- SHORT PROBLEM:
Identify the lines that contain the string "with" and copy all of them.

§

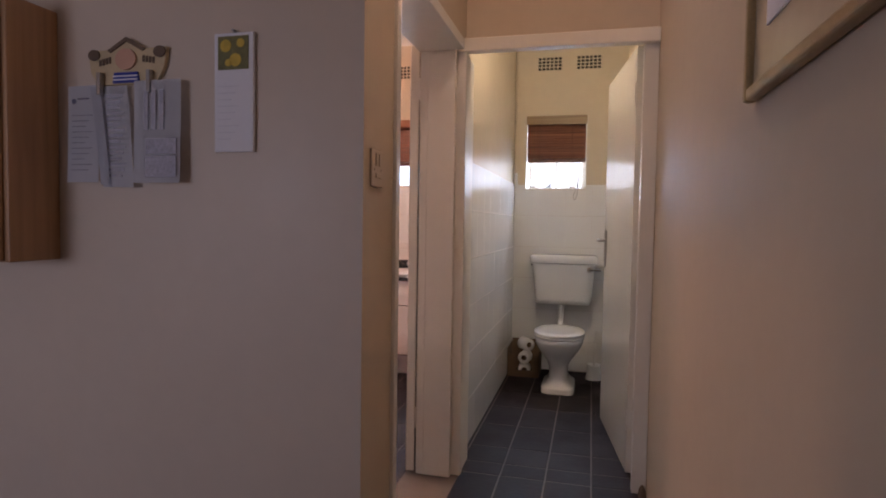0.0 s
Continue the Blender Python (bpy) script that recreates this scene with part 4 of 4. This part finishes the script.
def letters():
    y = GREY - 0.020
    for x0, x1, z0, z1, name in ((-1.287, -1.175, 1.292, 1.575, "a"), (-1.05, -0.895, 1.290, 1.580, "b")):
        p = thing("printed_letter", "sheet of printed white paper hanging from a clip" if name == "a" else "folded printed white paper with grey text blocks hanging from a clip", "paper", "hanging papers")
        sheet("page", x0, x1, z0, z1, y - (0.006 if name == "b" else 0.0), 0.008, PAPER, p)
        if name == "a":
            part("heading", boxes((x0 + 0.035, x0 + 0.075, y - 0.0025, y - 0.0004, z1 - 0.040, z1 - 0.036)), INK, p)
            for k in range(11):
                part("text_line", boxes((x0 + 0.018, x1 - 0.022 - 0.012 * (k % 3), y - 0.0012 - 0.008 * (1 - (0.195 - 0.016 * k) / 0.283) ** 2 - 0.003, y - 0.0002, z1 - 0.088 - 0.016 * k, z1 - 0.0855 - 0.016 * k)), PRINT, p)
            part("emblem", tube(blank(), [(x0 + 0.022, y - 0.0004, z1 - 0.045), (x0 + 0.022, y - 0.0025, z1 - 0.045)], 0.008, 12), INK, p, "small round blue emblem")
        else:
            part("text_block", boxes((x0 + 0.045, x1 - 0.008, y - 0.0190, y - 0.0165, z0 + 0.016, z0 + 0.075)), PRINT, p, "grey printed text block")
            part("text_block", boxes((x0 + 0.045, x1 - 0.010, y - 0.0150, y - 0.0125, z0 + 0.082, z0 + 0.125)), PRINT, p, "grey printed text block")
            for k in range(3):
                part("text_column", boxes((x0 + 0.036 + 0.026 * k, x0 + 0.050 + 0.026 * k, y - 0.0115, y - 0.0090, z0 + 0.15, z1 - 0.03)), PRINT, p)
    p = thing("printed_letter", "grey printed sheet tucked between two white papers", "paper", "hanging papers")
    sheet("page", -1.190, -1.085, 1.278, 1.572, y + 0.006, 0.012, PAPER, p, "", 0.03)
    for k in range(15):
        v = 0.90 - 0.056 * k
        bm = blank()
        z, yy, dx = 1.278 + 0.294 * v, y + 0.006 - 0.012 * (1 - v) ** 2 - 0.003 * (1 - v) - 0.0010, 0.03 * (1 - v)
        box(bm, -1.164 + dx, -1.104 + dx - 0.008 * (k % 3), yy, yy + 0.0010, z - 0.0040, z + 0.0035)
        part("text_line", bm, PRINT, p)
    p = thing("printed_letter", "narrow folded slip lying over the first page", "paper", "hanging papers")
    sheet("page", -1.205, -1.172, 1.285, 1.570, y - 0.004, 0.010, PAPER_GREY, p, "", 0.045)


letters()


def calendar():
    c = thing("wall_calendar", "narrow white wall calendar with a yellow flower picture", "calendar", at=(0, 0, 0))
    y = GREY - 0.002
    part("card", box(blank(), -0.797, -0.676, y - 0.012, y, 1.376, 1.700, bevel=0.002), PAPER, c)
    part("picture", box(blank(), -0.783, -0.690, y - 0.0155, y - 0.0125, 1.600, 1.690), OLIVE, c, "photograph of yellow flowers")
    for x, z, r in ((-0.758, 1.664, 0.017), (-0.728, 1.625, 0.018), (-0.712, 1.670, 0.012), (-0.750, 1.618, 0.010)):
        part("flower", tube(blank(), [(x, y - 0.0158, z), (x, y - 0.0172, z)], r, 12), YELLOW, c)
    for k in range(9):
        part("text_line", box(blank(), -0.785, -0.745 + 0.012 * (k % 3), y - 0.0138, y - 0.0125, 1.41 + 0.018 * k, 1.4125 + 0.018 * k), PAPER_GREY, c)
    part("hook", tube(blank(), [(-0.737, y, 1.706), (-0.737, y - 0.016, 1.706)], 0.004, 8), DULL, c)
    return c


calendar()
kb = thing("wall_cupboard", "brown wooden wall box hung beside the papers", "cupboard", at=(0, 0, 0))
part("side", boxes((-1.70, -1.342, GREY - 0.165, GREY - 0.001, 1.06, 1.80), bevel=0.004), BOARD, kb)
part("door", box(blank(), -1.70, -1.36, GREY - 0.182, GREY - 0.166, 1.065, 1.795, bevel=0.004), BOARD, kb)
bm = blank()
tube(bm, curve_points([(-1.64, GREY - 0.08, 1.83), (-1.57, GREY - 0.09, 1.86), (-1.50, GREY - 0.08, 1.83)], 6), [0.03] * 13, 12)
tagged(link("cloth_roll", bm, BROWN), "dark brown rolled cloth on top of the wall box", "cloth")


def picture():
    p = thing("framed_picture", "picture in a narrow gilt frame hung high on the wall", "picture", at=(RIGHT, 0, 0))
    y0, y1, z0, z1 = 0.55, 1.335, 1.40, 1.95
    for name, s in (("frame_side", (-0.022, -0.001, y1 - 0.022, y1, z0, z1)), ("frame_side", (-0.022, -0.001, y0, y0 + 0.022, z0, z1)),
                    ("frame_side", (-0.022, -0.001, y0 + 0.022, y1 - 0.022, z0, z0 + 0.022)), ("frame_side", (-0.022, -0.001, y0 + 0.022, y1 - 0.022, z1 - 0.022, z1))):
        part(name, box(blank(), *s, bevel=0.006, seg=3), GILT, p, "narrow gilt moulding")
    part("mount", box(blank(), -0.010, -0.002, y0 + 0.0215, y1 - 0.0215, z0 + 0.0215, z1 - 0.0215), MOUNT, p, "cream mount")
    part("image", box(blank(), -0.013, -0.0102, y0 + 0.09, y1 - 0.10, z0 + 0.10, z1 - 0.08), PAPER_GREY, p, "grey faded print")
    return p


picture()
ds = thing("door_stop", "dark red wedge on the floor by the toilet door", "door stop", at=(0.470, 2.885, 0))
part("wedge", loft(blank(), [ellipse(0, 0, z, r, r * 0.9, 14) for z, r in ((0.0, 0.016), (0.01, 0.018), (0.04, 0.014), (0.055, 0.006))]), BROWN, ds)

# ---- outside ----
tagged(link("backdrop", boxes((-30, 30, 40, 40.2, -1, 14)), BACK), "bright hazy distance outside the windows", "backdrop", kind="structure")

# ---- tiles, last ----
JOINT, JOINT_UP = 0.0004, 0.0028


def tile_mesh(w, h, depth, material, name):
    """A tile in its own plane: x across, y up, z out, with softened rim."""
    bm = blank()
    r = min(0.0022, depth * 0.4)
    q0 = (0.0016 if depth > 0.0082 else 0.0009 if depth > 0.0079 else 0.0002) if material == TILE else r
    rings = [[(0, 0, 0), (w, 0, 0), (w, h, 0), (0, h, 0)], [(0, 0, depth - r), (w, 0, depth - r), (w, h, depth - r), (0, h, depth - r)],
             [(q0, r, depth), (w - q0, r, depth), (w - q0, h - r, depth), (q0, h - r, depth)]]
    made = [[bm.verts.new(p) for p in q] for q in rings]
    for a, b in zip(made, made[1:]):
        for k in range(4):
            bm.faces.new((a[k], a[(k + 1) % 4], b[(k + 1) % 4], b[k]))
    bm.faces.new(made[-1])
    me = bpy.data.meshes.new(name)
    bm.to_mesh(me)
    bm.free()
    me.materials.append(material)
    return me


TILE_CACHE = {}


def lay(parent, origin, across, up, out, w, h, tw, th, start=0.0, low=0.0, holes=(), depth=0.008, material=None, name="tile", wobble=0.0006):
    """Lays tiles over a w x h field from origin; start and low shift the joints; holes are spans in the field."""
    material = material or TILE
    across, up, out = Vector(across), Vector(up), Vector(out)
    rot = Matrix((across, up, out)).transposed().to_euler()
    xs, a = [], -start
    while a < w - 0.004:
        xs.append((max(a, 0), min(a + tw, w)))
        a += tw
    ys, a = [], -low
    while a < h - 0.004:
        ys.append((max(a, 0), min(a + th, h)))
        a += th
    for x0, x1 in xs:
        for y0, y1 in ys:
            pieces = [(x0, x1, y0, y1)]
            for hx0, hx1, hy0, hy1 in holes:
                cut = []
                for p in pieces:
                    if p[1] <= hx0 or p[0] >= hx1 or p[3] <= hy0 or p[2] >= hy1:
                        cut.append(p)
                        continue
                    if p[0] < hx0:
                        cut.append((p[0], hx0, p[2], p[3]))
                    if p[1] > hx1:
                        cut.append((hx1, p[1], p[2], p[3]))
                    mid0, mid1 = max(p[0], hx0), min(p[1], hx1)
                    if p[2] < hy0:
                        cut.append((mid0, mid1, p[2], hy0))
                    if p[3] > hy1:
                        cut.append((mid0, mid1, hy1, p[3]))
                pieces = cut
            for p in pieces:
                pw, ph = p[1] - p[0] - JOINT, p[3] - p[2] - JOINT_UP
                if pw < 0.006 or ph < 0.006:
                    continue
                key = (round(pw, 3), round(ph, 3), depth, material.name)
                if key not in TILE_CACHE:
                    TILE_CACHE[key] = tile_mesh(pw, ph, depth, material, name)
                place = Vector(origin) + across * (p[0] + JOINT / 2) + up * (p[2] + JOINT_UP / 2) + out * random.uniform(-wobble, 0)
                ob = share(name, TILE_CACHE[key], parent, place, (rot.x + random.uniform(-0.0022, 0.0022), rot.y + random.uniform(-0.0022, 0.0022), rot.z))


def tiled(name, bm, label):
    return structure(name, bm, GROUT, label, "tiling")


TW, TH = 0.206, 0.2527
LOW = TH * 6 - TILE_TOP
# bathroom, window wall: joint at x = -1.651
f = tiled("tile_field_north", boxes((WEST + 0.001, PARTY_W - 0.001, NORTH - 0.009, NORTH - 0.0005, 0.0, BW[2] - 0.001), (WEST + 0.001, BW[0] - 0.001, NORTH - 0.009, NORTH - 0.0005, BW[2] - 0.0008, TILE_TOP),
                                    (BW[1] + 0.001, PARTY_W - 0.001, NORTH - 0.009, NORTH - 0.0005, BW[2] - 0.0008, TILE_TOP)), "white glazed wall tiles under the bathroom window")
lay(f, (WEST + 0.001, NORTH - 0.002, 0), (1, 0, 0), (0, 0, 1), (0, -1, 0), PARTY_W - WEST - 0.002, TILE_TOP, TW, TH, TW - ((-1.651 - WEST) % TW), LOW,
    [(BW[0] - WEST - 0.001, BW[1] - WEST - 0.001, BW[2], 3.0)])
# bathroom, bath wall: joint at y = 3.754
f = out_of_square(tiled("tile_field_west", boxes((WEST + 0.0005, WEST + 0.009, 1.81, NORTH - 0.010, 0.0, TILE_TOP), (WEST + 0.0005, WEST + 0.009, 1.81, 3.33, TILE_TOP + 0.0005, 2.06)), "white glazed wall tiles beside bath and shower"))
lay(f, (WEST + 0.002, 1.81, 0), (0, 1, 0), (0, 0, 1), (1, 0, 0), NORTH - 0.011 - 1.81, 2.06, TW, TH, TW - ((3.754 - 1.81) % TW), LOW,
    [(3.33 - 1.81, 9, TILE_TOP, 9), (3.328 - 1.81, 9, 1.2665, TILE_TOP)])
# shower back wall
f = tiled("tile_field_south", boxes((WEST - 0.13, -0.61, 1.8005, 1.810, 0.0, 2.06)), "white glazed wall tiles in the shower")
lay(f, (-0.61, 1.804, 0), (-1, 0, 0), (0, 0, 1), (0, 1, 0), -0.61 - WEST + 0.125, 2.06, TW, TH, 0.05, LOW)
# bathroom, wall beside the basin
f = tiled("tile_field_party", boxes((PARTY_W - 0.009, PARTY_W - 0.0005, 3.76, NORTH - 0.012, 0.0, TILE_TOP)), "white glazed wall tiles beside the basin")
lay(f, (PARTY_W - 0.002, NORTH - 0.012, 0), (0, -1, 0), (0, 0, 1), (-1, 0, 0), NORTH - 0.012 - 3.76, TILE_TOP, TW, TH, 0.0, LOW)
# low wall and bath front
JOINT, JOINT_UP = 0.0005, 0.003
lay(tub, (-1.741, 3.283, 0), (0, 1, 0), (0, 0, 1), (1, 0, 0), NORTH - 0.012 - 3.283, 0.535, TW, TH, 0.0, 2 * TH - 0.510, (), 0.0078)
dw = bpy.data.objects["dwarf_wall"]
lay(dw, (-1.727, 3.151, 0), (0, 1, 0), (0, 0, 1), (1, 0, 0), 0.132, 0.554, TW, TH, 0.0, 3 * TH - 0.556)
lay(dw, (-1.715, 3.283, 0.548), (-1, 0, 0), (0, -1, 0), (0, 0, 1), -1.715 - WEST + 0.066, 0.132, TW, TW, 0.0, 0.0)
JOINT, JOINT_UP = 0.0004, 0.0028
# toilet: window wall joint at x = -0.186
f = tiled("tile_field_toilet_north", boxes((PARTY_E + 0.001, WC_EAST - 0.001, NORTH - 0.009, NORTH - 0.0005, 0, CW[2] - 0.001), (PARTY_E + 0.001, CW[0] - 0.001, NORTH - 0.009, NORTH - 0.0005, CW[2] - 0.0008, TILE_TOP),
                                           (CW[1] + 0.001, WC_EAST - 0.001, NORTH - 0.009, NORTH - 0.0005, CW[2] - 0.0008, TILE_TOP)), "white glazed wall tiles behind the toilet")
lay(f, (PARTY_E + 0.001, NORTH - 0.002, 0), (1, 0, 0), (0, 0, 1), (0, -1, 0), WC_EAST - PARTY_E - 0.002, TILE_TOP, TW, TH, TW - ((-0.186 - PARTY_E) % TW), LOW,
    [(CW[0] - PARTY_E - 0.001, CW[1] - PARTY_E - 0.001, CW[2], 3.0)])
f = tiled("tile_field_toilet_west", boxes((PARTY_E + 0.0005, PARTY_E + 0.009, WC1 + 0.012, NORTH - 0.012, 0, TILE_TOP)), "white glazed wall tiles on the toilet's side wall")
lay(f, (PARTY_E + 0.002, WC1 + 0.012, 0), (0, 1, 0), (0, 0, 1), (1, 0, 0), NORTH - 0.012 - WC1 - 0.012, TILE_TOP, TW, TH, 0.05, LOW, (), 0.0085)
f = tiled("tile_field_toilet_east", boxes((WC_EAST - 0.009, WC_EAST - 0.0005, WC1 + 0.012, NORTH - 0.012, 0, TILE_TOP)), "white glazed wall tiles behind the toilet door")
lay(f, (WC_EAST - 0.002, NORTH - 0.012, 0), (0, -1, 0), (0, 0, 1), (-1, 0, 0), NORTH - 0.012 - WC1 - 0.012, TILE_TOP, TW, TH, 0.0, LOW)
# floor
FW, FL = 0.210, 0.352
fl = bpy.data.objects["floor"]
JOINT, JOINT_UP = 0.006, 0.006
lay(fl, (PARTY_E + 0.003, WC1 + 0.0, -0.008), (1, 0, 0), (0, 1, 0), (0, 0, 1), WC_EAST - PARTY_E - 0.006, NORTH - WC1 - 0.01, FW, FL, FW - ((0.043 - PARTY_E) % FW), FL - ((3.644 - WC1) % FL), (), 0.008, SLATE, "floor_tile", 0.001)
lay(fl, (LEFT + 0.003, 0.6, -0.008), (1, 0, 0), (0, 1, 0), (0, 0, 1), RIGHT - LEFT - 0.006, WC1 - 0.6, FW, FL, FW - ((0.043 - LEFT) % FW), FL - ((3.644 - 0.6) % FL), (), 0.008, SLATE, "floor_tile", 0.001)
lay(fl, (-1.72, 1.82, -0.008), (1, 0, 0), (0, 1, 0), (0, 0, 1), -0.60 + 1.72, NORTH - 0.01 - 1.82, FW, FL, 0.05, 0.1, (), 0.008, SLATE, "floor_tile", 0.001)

§

- EXPECTED OUTPUT:
Continue the Blender Python (bpy) script that recreates this scene with part 4 of 4. This part finishes the script.
        p = thing("printed_letter", "sheet of printed white paper hanging from a clip" if name == "a" else "folded printed white paper with grey text blocks hanging from a clip", "paper", "hanging papers")
    c = thing("wall_calendar", "narrow white wall calendar with a yellow flower picture", "calendar", at=(0, 0, 0))
    """A tile in its own plane: x across, y up, z out, with softened rim."""